Air show crowds get a different view of Navy

Members of the public lined up in droves for the chance to hop in a simulator and experience flying a Navy helicopter at the Hunter Valley Airshow in Cessnock.

CAPTION: Seaman Liam Cox, from HMAS Albatross, guides eight-year-old Kira on the Navy helicopter simulator display at the Hunter Valley Airshow. Story by Flight Lieutenant Thomas McCoy. Photo by Sergeant Glen McCarthy.

Housed in the Wirraway hanger, the Naval Aviation Prospects Scheme (NAPS) simulator let people of all ages don a virtual reality helmet and operate the controls of an EC-135 helicopter, using foot pedals and joysticks.
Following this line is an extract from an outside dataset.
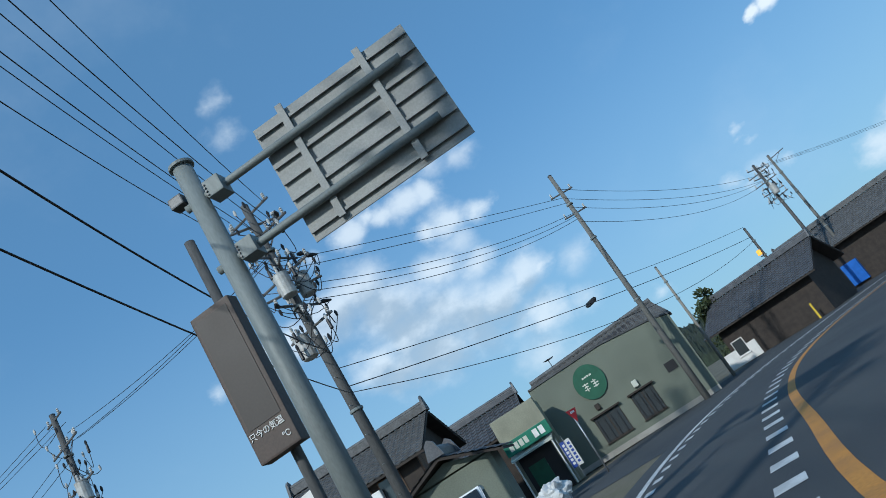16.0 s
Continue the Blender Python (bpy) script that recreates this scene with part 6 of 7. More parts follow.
for k in range(18):
    u = k / 17
    rx, ry = -48.8 + 10.8 * u + 0.5 * math.sin(k * 2.3), 49.2 + 12.2 * u + 0.7 * math.cos(k * 1.7)
    tank = empty("field_tub", facing(rx, ry, 0, 30 + k * 25), "small pale plastic tub standing in the field", "tub", "tubs in the field")
    hh = 0.35 + 0.2 * (k % 3)
    part("shell", lathe([(0.01, 0), (0.2, 0), (0.26, hh), (0.28, hh), (0.28, hh + 0.03), (0.22, hh + 0.03), (0.2, 0.08), (0.01, 0.06)], 12), WALLWHITE if k % 3 else CONCRETE, tank)
    part("stake", tube([(0.4, 0, 0), (0.45, 0, 1.2 + 0.35 * (k % 2))], 0.022, 5), GALV, tank)
tarp = empty("tarpaulin_heap", facing(-44.2, 53.6, 0, 45) @ Matrix.Diagonal((0.7, 0.7, 0.7, 1)), "bright blue tarpaulin over a heap", "tarpaulin")
part("sheet", prism([(-1.2, 0), (-0.7, 0.5), (0.2, 0.75), (1.0, 0.55), (1.4, 0)], 0, 1.4, bevel=0.08), SKYBLUE, tarp)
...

Acting Sub-Lieutenant Christian White, a NAPS team member from HMAS Albatross, said the air show, which ran from March 25-26, was a chance to show that Navy capability spans further than ships.

“We give them some basic instruction and then they can try to take off from HMAS Adelaide, fly over Jervis Bay and land safely,” Acting Sub-Lieutenant White said.

“We want to show that in the ADF, aviation activities are not limited to Air Force jets and Army helicopters, but are also available in the Navy.”

Eight-year-old Kira, who came to the air show from Cooma with her family, quickly learnt how to operate the controls and was soon competing with her older brother.

“It was scary at first and I didn’t think I could do it but then it was so much fun,” Kira said.

“The seat kept moving as I was flying the helicopter and when I put on the helmet it really felt like I was flying.”

After experiencing the NAPS simulation, visitors were able to step inside a real-life EC-135 to take photos and explore the cockpit controls.

The display was set up by the 723 Squadron Joint Helicopter School from Albatross and demonstrated by Lieutenant Joel Bulley, a graduate pilot, who recently flew the Chief of Navy from Canberra to HMAS Creswell so he could attend a graduation parade.

“The EC-135 is a training helicopter with a glass cockpit for high visibility and an auto-pilot system, which really helps our instructors,” Lieutenant Bulley said.

“And it’s one of our most loved displays, with queues of 50 to 100 people waiting up to 90 minutes just to climb into the back for a photo.”

After seeing the EC-135, visitors were treated to a dramatic flying display from the Navy helicopter that is used in real-life military situations.

The MH-60R Seahawk Romeo winched a casualty to safety, and the crowd were left in no doubt that aviation forms a major part of Navy operations.